The 10 biggest stories of the decade in Tampa Bay

I came here from San Francisco to work for WMNF radio in the spring of 2000. (On that first weekend, Erin Brockovich was the must-see movie of the moment and the Gators were playing in the Final Four.) Since then, I’ve learned a lot about the area’s pre-2000 politics, but it was the first decade of the 21st century for which I had a front-row seat. Here’s my take on the biggest stories of the last ten years in Tampa Bay.

1. Sami Al-Arian (2001, 2003, 2005)

The Sami Al-Arian saga dominated the first part of this decade, a potent brew of politics, academia and post-9/11 paranoia. The story actually began in the mid-1990s, when the former USF computer science professor was suspended with pay by the university after it learned that the FBI was investigating Al-Arian’s think tank WISE (World Islam Studies Enterprise) in the wake of a provocative PBS documentary by terrorism researcher Steven Emerson.

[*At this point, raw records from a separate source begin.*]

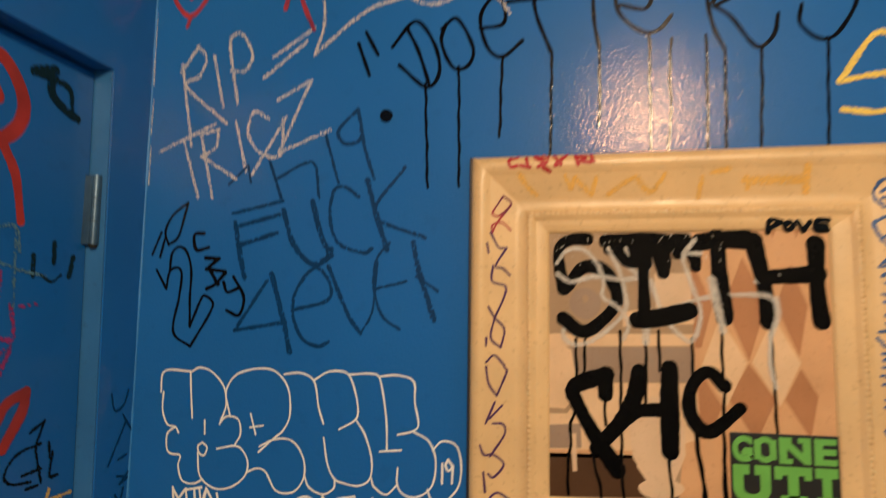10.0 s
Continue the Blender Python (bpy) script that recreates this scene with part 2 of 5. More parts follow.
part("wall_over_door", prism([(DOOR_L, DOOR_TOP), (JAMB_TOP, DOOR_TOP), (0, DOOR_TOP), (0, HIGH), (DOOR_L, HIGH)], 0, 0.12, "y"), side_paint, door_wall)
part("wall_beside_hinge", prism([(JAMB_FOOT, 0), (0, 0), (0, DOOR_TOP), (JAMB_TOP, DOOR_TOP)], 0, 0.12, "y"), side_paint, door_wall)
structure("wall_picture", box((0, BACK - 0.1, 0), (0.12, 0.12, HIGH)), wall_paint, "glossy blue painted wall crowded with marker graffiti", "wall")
structure("wall_back", box((LEFT, BACK - 0.12, 0), (0, BACK, HIGH)), bounce_wall, "unseen plain blue wall, paled to bounce light", "wall")
structure("wall_left", box((LEFT - 0.12, BACK - 0.12, 0), (LEFT, 0.12, HIGH)), bounce_wall, "unseen plain blue wall, paled to bounce light", "wall")

# rolled paint bead where the walls and ceiling meet; its paler blue paints in a highlight
bead = material("lit_paint_bead", (0.04, 0.19, 0.56), 0.5, vary=0.3, scale=40, bump=0.4, bump_scale=120)


def bead_line(name, a, b, thick):
    bm = bmesh.new()
    a, b = Vector(a), Vector(b)
    steps = 60
    way = (b - a).normalized()
    side = way.orthogonal().normalized()
    up = way.cross(side)
    rng = random.Random(len(name))
    rings = []
    for i in range(steps + 1):
        r = thick * (0.45 + 0.75 * rng.random())
        c = a.lerp(b, i / steps)
        rings.append([bm.verts.new(c + (side * math.cos(k * math.tau / 6) + up * math.sin(k * math.tau / 6)) * r) for k in range(6)])
    for p, q in zip(rings, rings[1:]):
        for k in range(6):
            bm.faces.new((p[k], p[(k + 1) % 6], q[(k + 1) % 6], q[k]))
    return tagged(part(name, bm, bead, smooth=True), "lumpy ridge of old paint along the wall joint", "paint ridge", kind="structure")


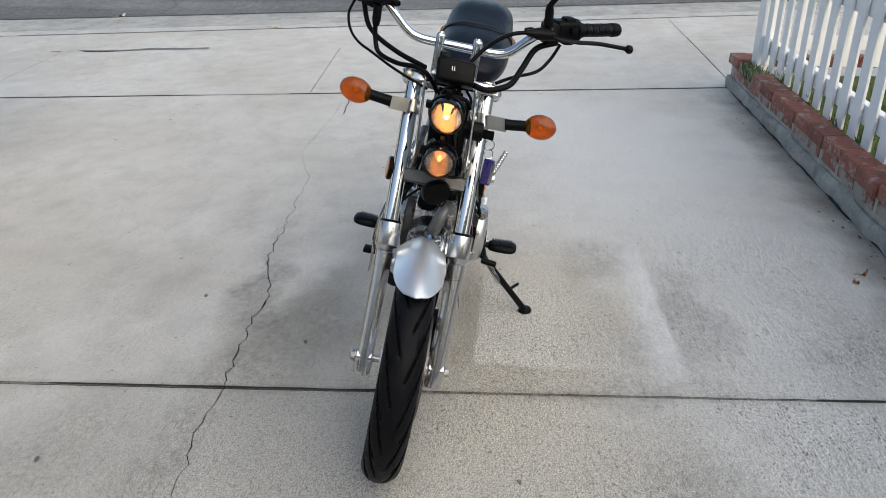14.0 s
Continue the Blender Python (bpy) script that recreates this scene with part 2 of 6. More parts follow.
def concrete():
    m, nt, b = nodes_of("driveway_concrete")
    pos0 = nt.nodes.new("ShaderNodeNewGeometry").outputs["Position"]
    warp = nt.nodes.new("ShaderNodeTexNoise")
    warp.inputs["Scale"].default_value, warp.inputs["Detail"].default_value = 4.0, 6
    link(nt, pos0, warp.inputs["Vector"])
    va = nt.nodes.new("ShaderNodeVectorMath")
    va.operation = "MULTIPLY_ADD"
    link(nt, warp.outputs["Color"], va.inputs[0])
    va.inputs[1].default_value = (0.44, 0.44, 0.0)
    va.inputs[2].default_value = (-0.22, -0.22, 0.0)
    vb = nt.nodes.new("ShaderNodeVectorMath")
    link(nt, pos0, vb.inputs[0])
    link(nt, va.outputs[0], vb.inputs[1])
    pos = vb.outputs[0]
    big = tex(nt, 0.9, 7, 0.62, pos0)
    mid = tex(nt, 6.0, 8, 0.68, pos0)
    grain = tex(nt, 230, 4, 0.75, pos0)
    sand = tex(nt, 560, 2, 0.6, pos0)
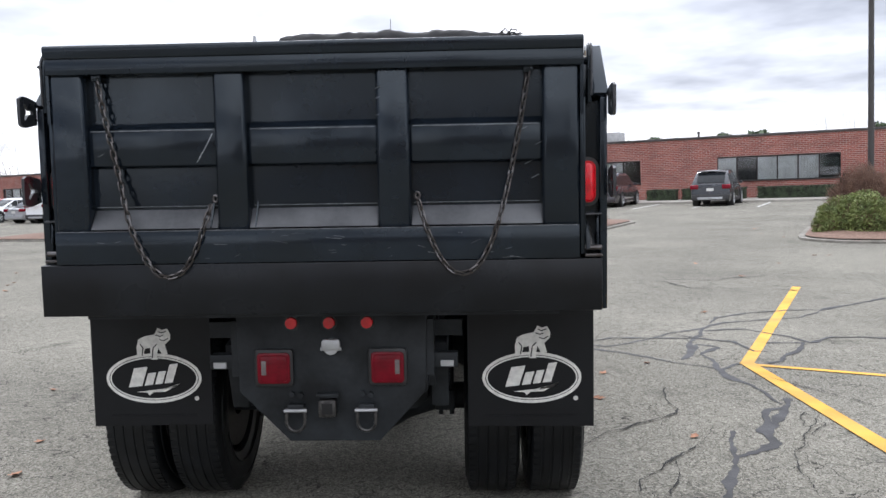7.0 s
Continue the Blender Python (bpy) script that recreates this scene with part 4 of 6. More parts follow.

Al-Arian had been reinstated at USF by the beginning of the decade, though this reporter grew familiar with his case while covering the detention hearing of his brother-in-law, Mazen Al-Najjar (who had been arrested in 1997 for alleged visa problems). While attending Al-Najjar’s detention hearings in Bradenton in the fall of 2000, I was struck by how much of it was not about Al-Najjar at all, but Sami Al-Arian. It seemed that the government was trying to squeeze Al-Najjar to possibly spill whatever beans there were on Al-Arian, but to the government’s frustration that never happened. At the end of 2000, a federal judge ordered Al-Najjar to be freed — a rare happy moment in a family whose lives were to be rocked dramatically for years to come.